На комсомольском собрании, в присутствии Старосельского, начали выслуживаться наиболее ретивые. Они начали говорить о том, как я себя плохо веду; что я позорю наш курс, который взял социалистические обязательства; что наш курс должен был кончить комсомольским курсом; что вот Кондрашин и Виноградов принципиально не вступают в комсомол и это говорит об их антисоветской сущности, а поведение Кондрашина на уроке биологии говорит об его антисемитизме (этой девочкой оказалась Ляля Шапиро); что он не дорожит честью техникума, и пошло… Я не сдержал своей молодой горячности, встал и сказал, что меня педагогика не интересует, Александр Васильевич об этом знает, поскольку я к нему трижды по этому вопросу обращался и просил его меня освободить от занятий. Больше того, многие из тех, кто здесь сидит и молчит, относятся к техникуму так же, как и я; они на него смотрят как на проходной двор и не собираются в дальнейшем быть педагогами. Я считаю, что гораздо честнее уйти из техникума. Тут поднялась уже склока, потому что я взбаламутил нижние слои. Вскочил Женя Долматовский и сказал, что Кира оклеветал нас. Все знают, как мы любим техникум, стараемся дать стране побольше педагогов… — вообще наговорил кучу общих фраз. Тут не вытерпел Виноградов, встал и сказал: «Женя, утром мы с тобой шли по переулку и ты сказал, что техникум — это дерьмо, употребив более сильное выражение». Тут поднялся вообще визг, моментально нас с Виноградовым выперли из класса, потому что объявили закрытое комсомольское собрание. Я было отправился домой, но вернулся, дождался Старосельского и спросил, как быть с моим заявлением. Он сказал, что будет принято решение и мне об этом сообщат. На следующий день я прихожу в техникум и узнаю, что комсомольское собрание постановило ходатайствовать перед директором об исключении из техникума Кондрашина и Виноградова без права поступления в течение двух лет в любое высшее учебное заведение. Мотивы: антисоветское поведение, антисоветские высказывания и т. д.

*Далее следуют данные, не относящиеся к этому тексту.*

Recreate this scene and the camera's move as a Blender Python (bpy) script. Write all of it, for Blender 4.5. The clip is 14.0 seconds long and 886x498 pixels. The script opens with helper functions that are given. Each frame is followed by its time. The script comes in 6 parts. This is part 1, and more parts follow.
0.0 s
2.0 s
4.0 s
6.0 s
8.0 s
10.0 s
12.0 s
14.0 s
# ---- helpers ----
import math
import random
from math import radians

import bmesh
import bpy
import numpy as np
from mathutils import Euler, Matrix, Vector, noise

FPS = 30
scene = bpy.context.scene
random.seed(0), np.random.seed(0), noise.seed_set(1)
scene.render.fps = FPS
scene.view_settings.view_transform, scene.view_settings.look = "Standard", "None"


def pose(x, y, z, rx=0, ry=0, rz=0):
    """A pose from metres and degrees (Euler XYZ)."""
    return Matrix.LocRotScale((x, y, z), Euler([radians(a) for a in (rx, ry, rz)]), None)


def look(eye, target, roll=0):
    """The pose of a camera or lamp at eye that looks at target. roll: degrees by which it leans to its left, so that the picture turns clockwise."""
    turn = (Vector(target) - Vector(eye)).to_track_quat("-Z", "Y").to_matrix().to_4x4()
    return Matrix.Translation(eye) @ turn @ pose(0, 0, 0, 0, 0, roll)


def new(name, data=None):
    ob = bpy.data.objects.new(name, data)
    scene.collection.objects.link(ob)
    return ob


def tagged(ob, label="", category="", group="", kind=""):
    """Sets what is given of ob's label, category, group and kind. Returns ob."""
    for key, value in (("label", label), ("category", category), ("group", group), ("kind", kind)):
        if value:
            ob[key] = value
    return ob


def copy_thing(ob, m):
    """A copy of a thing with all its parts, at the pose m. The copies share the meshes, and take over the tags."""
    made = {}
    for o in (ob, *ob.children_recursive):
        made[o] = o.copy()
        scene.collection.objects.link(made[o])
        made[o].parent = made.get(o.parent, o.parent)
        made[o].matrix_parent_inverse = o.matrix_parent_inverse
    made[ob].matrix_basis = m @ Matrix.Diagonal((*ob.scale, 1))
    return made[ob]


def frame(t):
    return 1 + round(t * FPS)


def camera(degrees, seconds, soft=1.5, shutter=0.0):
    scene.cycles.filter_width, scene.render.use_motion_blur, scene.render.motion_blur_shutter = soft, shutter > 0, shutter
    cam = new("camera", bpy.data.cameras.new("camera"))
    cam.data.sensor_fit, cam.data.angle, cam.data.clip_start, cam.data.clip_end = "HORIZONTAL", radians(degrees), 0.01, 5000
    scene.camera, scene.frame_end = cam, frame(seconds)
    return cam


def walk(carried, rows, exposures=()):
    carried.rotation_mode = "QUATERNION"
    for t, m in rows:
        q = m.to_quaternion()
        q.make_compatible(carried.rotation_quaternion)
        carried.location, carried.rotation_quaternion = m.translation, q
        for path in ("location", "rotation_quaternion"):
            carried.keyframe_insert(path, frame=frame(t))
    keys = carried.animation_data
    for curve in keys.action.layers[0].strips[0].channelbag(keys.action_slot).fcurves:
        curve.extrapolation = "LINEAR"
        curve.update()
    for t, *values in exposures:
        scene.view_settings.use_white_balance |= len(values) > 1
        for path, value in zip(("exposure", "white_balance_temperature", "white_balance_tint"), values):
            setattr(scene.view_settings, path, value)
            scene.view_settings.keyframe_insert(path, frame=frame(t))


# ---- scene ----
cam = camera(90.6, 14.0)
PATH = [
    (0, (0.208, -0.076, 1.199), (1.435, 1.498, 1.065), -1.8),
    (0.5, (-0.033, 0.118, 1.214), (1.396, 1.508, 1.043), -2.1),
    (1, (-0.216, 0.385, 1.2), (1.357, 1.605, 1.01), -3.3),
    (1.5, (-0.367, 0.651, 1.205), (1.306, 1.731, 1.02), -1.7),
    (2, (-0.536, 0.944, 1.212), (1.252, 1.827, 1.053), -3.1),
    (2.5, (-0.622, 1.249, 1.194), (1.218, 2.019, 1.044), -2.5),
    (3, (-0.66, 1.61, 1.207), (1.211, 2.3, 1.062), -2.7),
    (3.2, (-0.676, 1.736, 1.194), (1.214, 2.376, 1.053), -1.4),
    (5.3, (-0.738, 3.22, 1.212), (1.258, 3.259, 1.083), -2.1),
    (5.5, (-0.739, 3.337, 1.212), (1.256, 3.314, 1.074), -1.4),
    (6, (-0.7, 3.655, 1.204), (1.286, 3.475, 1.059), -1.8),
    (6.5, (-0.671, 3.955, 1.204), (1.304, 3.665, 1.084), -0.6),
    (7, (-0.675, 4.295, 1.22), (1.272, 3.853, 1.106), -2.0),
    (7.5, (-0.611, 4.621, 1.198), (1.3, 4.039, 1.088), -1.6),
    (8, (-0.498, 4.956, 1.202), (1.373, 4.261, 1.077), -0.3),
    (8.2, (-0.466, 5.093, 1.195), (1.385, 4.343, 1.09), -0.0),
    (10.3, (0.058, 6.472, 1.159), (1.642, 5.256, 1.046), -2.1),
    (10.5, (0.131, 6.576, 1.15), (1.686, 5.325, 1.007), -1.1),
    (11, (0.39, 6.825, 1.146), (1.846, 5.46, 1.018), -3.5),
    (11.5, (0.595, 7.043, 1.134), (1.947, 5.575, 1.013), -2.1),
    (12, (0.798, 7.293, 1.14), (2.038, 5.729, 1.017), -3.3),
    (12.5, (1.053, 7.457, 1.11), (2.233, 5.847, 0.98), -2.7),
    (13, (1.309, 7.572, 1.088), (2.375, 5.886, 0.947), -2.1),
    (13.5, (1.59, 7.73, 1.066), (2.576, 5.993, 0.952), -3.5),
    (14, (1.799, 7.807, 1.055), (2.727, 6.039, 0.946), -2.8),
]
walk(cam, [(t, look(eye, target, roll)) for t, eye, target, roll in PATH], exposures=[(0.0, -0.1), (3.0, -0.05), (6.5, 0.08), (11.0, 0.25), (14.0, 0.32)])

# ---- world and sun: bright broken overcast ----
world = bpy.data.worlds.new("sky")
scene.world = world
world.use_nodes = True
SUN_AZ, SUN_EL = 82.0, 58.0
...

Но вокруг уже началось то, чем известны тридцатые годы… Уже оказалось, что нельзя верить людям. В техникуме незадолго до описываемых событий появился новый педагог, некто Савченко, молодой, только что демобилизованный из армии. Даже не помню, что он преподавал, кажется, общественные науки, но он был тоже любитель попеть. Он бывал у меня дома, слушал музыку, и мы стали почти что друзьями, несмотря на то, что он был педагог, а я — студент. И однажды на каком-то уроке я нарисовал Виктора Виноградова (у меня какие-то данные были), и надписал: «Витя Виноградов в 1940 году после попойки», потом подумал, что тогда уже будет социализм, и написал в скобках «социалистической». Мимо проходил Савченко, заглянул…

— Дай мне эту бумагу.

— Зачем?

— Дай мне.

Он взял эту бумажку, при мне ее разорвал и пожурил меня, мол, никогда таких вещей не делай. Я не придал этому значения и только сказал, что шутки могут быть всякие. Когда разыгралась наша история, выступил Савченко и рассказал, «какие шуточки позволяет себе Кондрашин»…

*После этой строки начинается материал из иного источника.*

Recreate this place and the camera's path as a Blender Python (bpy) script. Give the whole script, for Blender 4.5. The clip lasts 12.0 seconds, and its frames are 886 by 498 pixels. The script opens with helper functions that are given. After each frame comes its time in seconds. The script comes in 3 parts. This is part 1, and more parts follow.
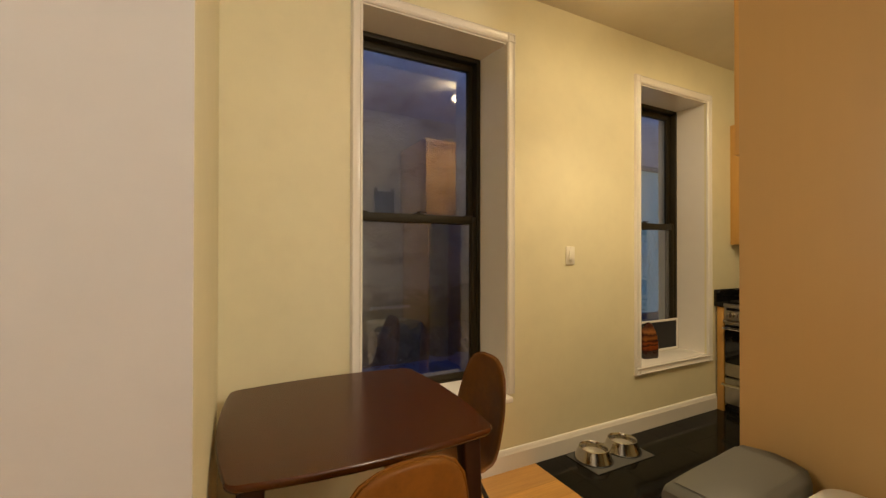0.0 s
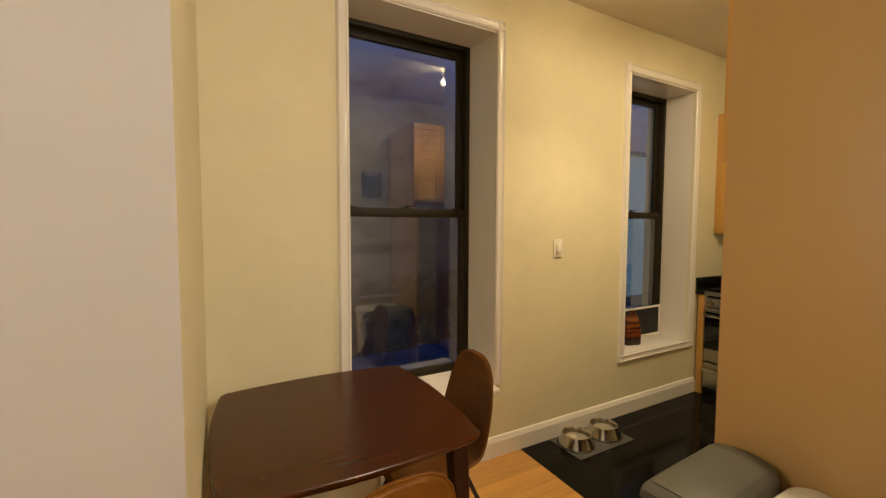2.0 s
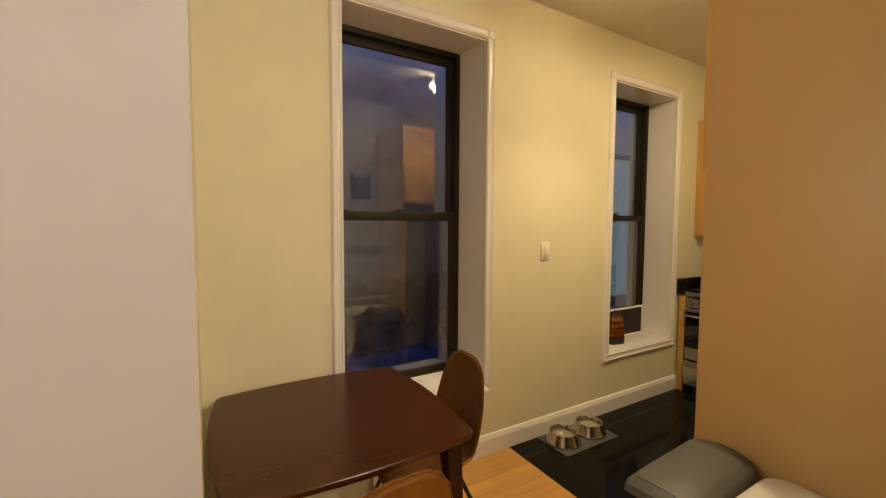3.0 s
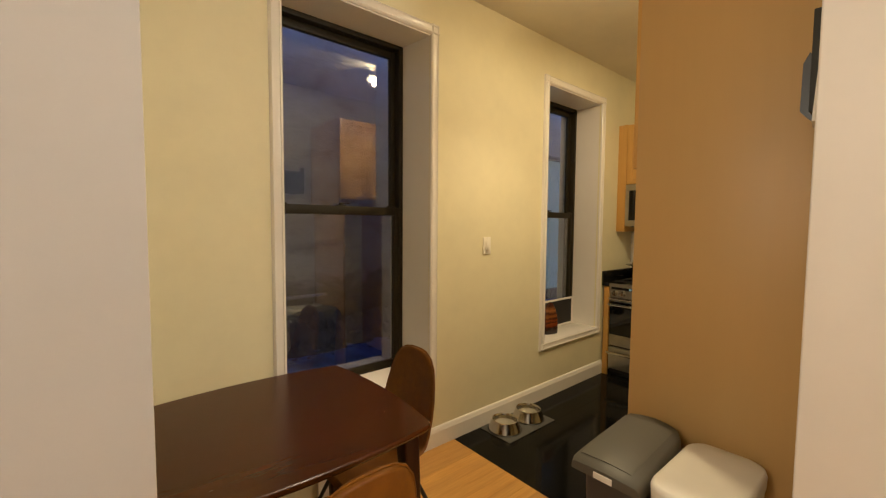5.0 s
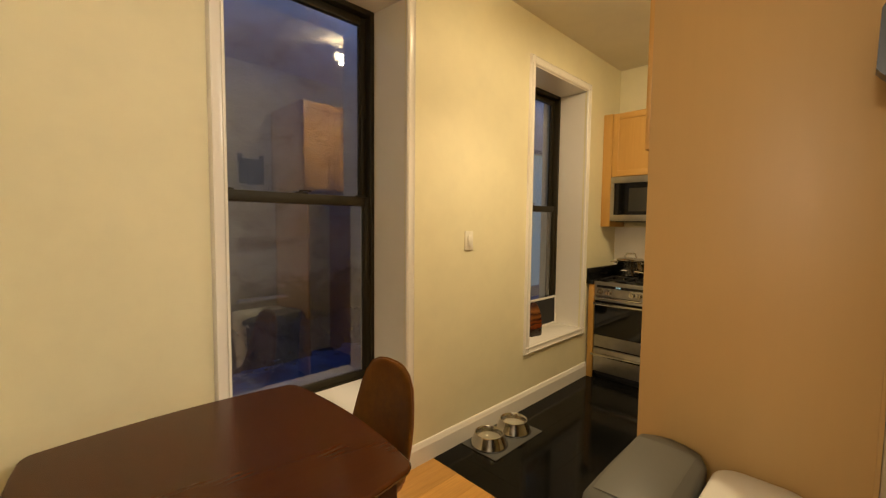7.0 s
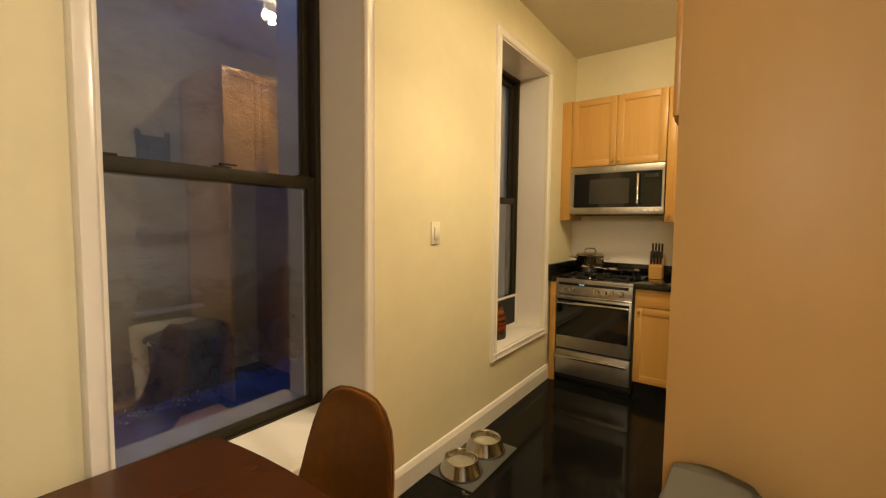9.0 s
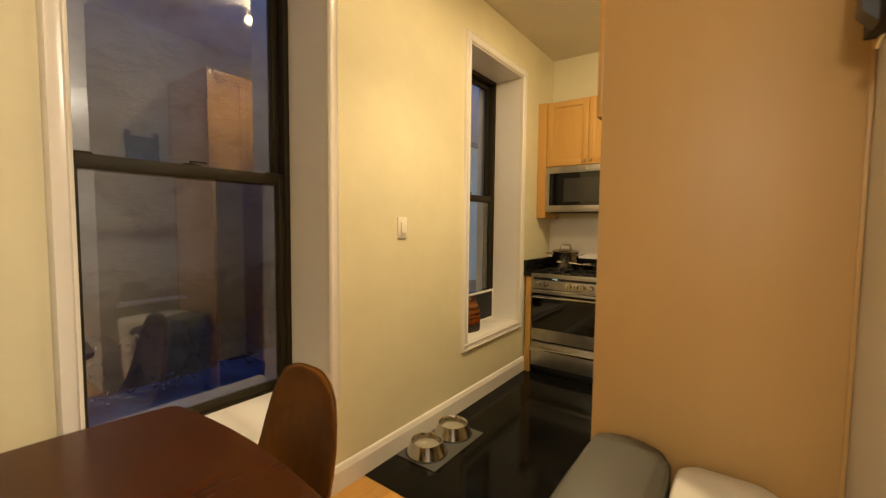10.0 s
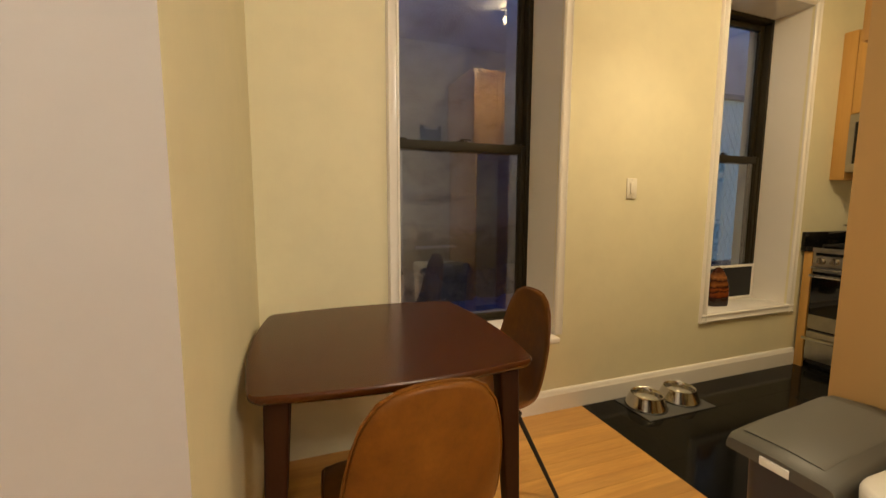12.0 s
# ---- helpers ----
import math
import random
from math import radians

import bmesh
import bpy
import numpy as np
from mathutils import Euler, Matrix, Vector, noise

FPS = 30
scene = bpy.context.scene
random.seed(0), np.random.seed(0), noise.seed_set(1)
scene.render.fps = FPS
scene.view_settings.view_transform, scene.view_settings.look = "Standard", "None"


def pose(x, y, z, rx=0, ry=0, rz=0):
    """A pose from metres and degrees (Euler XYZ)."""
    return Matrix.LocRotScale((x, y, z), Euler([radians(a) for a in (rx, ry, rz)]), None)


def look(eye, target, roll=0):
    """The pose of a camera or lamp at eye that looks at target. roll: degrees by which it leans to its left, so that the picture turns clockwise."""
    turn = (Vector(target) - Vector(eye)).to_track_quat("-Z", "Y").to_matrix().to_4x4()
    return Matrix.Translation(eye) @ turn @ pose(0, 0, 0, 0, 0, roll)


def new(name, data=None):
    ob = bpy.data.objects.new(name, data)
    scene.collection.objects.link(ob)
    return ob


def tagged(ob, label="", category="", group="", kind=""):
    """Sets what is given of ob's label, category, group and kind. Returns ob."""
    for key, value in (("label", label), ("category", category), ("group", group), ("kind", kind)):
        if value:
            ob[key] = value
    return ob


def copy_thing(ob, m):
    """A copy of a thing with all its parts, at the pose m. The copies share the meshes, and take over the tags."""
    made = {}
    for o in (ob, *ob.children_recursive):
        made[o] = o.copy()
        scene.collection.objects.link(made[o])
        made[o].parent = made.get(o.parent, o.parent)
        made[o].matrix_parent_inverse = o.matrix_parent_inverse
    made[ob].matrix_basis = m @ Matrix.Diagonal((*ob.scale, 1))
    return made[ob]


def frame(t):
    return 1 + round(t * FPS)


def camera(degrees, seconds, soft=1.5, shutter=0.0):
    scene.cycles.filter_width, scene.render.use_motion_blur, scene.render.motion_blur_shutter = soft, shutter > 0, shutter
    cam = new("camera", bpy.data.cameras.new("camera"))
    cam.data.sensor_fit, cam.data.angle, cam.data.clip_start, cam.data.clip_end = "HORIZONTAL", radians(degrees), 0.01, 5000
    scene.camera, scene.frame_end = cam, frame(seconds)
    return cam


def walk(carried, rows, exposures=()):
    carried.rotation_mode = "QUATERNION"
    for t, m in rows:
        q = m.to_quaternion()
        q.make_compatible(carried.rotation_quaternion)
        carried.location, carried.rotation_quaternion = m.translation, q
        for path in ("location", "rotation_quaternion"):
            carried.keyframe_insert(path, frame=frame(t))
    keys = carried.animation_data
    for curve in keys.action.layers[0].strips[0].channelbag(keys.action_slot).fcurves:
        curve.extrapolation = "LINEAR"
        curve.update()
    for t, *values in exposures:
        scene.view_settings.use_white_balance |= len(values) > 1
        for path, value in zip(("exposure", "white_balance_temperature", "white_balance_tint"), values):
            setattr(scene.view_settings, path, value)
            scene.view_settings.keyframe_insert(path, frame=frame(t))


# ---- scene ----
cam = camera(94.6, 12.0, soft=1.25, shutter=0.5)
PATH = [
    (0, (0.306, -0.251, 1.346), (1.219, 1.529, 1.358), 0.1),
    (0.5, (0.27, -0.267, 1.314), (1.148, 1.53, 1.292), 0.1),
    (1, (0.285, -0.261, 1.344), (1.164, 1.533, 1.256), 0.1),
    (1.5, (0.311, -0.237, 1.457), (1.215, 1.543, 1.341), 0.2),
    (2, (0.304, -0.244, 1.473), (1.268, 1.505, 1.358), 0.2),
    (2.5, (0.26, -0.27, 1.516), (1.262, 1.457, 1.401), 0.3),
    (3, (0.255, -0.27, 1.498), (1.278, 1.444, 1.381), 0.3),
    (3.5, (0.277, -0.228, 1.474), (1.423, 1.406, 1.353), 0.4),
    (5.5, (0.17, -0.199, 1.467), (1.48, 1.308, 1.346), 0.4),
    (6, (0.257, -0.11, 1.469), (1.591, 1.374, 1.341), 0.4),
    (6.5, (0.349, -0.015, 1.454), (1.714, 1.441, 1.321), 0.6),
    (7, (0.366, 0.053, 1.434), (1.765, 1.476, 1.305), 0.6),
    (9, (0.55, 0.474, 1.375), (2.167, 1.644, 1.248), 0.6),
    (9.5, (0.539, 0.414, 1.376), (2.167, 1.57, 1.256), 0.8),
    (10, (0.561, 0.231, 1.346), (2.174, 1.407, 1.222), 0.6),
    (10.5, (0.533, 0.037, 1.301), (1.824, 1.56, 1.182), 0.2),
    (11, (0.449, -0.078, 1.266), (1.376, 1.69, 1.147), 0.3),
    (11.5, (0.402, -0.143, 1.255), (1.144, 1.711, 1.137), 0.2),
    (12, (0.413, -0.145, 1.229), (1.089, 1.725, 1.005), 0.2),
]
walk(cam, [(t, look(eye, target, roll)) for t, eye, target, roll in PATH],
     [(0, -0.1, 6600, 10), (3.5, -0.1, 6600, 10), (5.5, -0.12, 6500, 10), (7.0, 0.05, 6800, 10), (9.0, 0.18, 6850, 10), (10.0, 0.18, 6950, 10), (11.0, 0.05, 6800, 10), (12.0, 0.0, 6600, 10)])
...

И вот Виктор Виноградов. Это очень любопытный тип, из рабочей семьи. Я у него бывал дома. Отец у него почтенный, хороший рабочий очень высокой квалификации. Но человек довольно старомодных убеждений, которые перенял и Виктор. Поскольку в то время на язык люди были еще более открытыми, то он часто, не стесняясь, поливал советскую власть. Так что, в общем, понятно, что если нас объединяют на основе антисоветских высказываний, то с его стороны их больше. Но вообще-то ярлык «антисоветский» ко мне пришивать было бы совершенно ошибочно, потому что я был абсолютно просоветской ориентации, и, кстати, в свое время состоял в пионерах при Большом театре — это тоже интересная страница. (В возрасте пятнадцати лет меня прикрепили к переросткам.) Любопытно, что в детстве, так как мой отец был религиозен, меня водили в церковь на исповедь и все как полагается. А когда я поступил в пионеры, лет в одиннадцать, то отец, узнав об этом, выпорол меня ремнем. Он считал, что его сын не должен быть пионером. Так что я в общем абсолютно позитивно относился ко всему тому, что делалось. Но в данном случае все свалили в кучу. Кондрашин и Виноградов говорили то-то и то-то, Виноградов однажды сказал, что Маркс — лохматый чудак, написал какую-то чепуху, а нас заставляют учить. Кондрашин целиком солидаризировался с Виноградовым. Они распространяли антисоветские карикатуры.